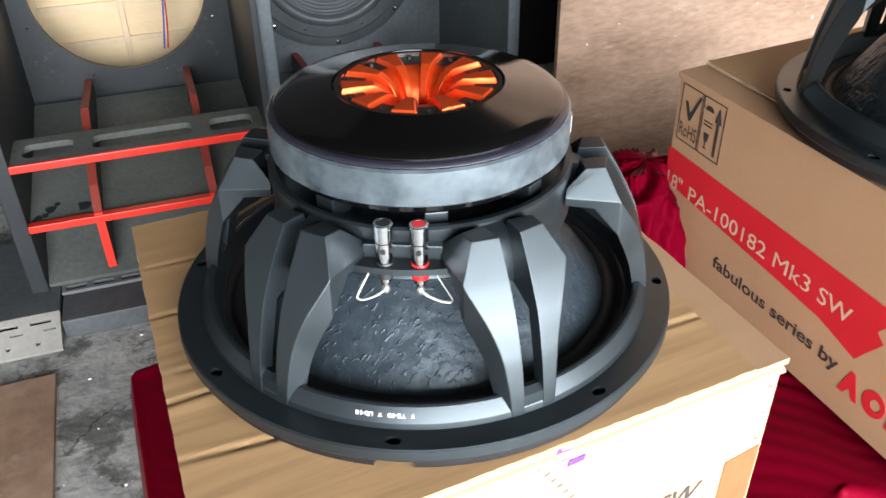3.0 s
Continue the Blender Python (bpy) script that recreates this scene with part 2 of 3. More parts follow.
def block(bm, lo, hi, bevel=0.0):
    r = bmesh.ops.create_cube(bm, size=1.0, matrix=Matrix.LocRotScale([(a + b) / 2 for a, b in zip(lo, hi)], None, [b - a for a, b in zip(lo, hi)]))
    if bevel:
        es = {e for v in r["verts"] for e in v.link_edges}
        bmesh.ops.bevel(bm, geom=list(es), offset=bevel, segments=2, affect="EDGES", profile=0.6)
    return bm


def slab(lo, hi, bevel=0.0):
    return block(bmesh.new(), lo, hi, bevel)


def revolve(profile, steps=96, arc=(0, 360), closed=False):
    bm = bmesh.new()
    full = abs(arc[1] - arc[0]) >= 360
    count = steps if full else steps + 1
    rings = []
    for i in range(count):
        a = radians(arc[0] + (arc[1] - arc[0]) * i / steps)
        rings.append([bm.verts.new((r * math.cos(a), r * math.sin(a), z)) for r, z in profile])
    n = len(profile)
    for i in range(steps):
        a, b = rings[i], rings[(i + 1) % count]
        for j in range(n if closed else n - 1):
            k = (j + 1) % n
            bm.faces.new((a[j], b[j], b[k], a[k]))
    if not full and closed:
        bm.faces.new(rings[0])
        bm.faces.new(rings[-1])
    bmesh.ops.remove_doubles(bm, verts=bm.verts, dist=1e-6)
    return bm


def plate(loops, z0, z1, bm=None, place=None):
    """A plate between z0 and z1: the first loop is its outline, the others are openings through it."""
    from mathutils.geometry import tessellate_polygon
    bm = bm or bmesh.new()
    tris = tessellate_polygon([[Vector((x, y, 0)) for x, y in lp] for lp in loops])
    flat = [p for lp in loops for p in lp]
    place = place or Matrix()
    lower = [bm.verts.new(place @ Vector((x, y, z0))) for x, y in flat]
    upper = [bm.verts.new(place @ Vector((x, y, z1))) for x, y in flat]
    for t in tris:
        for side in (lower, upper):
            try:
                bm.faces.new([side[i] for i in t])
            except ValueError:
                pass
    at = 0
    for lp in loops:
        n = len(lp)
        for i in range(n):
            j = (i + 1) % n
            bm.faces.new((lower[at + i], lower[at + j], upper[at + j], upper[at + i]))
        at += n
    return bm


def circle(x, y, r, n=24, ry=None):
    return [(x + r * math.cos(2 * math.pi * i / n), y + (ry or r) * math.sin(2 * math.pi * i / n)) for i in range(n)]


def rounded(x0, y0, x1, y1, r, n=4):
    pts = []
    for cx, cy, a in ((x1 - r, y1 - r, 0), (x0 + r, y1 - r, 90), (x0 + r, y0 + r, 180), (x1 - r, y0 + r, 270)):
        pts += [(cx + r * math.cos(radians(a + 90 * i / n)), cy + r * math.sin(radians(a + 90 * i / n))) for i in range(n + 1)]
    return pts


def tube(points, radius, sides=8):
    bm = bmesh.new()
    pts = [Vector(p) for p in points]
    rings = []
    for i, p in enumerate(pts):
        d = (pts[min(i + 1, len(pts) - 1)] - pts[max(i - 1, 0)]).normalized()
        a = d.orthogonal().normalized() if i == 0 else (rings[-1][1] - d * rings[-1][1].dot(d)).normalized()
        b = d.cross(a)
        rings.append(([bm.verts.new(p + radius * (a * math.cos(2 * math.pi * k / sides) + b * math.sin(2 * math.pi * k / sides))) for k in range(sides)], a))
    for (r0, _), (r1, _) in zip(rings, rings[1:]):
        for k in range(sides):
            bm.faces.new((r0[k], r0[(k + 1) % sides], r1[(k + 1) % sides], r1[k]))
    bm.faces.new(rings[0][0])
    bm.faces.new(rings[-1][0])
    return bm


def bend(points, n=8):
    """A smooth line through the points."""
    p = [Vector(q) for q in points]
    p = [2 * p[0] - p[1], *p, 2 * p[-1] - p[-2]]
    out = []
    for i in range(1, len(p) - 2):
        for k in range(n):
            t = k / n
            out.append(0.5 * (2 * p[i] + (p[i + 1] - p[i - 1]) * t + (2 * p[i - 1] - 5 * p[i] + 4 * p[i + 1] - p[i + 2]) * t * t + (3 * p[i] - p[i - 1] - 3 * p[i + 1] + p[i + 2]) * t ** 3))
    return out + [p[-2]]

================

→ Directions for this task:
Reproduce the material in full, word for word, and omit the pictures.

→ Exercise answer:
3.0 s
Continue the Blender Python (bpy) script that recreates this scene with part 2 of 3. More parts follow.
def block(bm, lo, hi, bevel=0.0):
    r = bmesh.ops.create_cube(bm, size=1.0, matrix=Matrix.LocRotScale([(a + b) / 2 for a, b in zip(lo, hi)], None, [b - a for a, b in zip(lo, hi)]))
    if bevel:
        es = {e for v in r["verts"] for e in v.link_edges}
        bmesh.ops.bevel(bm, geom=list(es), offset=bevel, segments=2, affect="EDGES", profile=0.6)
    return bm


def slab(lo, hi, bevel=0.0):
    return block(bmesh.new(), lo, hi, bevel)


def revolve(profile, steps=96, arc=(0, 360), closed=False):
    bm = bmesh.new()
    full = abs(arc[1] - arc[0]) >= 360
    count = steps if full else steps + 1
    rings = []
    for i in range(count):
        a = radians(arc[0] + (arc[1] - arc[0]) * i / steps)
        rings.append([bm.verts.new((r * math.cos(a), r * math.sin(a), z)) for r, z in profile])
    n = len(profile)
    for i in range(steps):
        a, b = rings[i], rings[(i + 1) % count]
        for j in range(n if closed else n - 1):
            k = (j + 1) % n
            bm.faces.new((a[j], b[j], b[k], a[k]))
    if not full and closed:
        bm.faces.new(rings[0])
        bm.faces.new(rings[-1])
    bmesh.ops.remove_doubles(bm, verts=bm.verts, dist=1e-6)
    return bm


def plate(loops, z0, z1, bm=None, place=None):
    """A plate between z0 and z1: the first loop is its outline, the others are openings through it."""
    from mathutils.geometry import tessellate_polygon
    bm = bm or bmesh.new()
    tris = tessellate_polygon([[Vector((x, y, 0)) for x, y in lp] for lp in loops])
    flat = [p for lp in loops for p in lp]
    place = place or Matrix()
    lower = [bm.verts.new(place @ Vector((x, y, z0))) for x, y in flat]
    upper = [bm.verts.new(place @ Vector((x, y, z1))) for x, y in flat]
    for t in tris:
        for side in (lower, upper):
            try:
                bm.faces.new([side[i] for i in t])
            except ValueError:
                pass
    at = 0
    for lp in loops:
        n = len(lp)
        for i in range(n):
            j = (i + 1) % n
            bm.faces.new((lower[at + i], lower[at + j], upper[at + j], upper[at + i]))
        at += n
    return bm


def circle(x, y, r, n=24, ry=None):
    return [(x + r * math.cos(2 * math.pi * i / n), y + (ry or r) * math.sin(2 * math.pi * i / n)) for i in range(n)]


def rounded(x0, y0, x1, y1, r, n=4):
    pts = []
    for cx, cy, a in ((x1 - r, y1 - r, 0), (x0 + r, y1 - r, 90), (x0 + r, y0 + r, 180), (x1 - r, y0 + r, 270)):
        pts += [(cx + r * math.cos(radians(a + 90 * i / n)), cy + r * math.sin(radians(a + 90 * i / n))) for i in range(n + 1)]
    return pts


def tube(points, radius, sides=8):
    bm = bmesh.new()
    pts = [Vector(p) for p in points]
    rings = []
    for i, p in enumerate(pts):
        d = (pts[min(i + 1, len(pts) - 1)] - pts[max(i - 1, 0)]).normalized()
        a = d.orthogonal().normalized() if i == 0 else (rings[-1][1] - d * rings[-1][1].dot(d)).normalized()
        b = d.cross(a)
        rings.append(([bm.verts.new(p + radius * (a * math.cos(2 * math.pi * k / sides) + b * math.sin(2 * math.pi * k / sides))) for k in range(sides)], a))
    for (r0, _), (r1, _) in zip(rings, rings[1:]):
        for k in range(sides):
            bm.faces.new((r0[k], r0[(k + 1) % sides], r1[(k + 1) % sides], r1[k]))
    bm.faces.new(rings[0][0])
    bm.faces.new(rings[-1][0])
    return bm


def bend(points, n=8):
    """A smooth line through the points."""
    p = [Vector(q) for q in points]
    p = [2 * p[0] - p[1], *p, 2 * p[-1] - p[-2]]
    out = []
    for i in range(1, len(p) - 2):
        for k in range(n):
            t = k / n
            out.append(0.5 * (2 * p[i] + (p[i + 1] - p[i - 1]) * t + (2 * p[i - 1] - 5 * p[i] + 4 * p[i + 1] - p[i + 2]) * t * t + (3 * p[i] - p[i - 1] - 3 * p[i + 1] + p[i + 2]) * t ** 3))
    return out + [p[-2]]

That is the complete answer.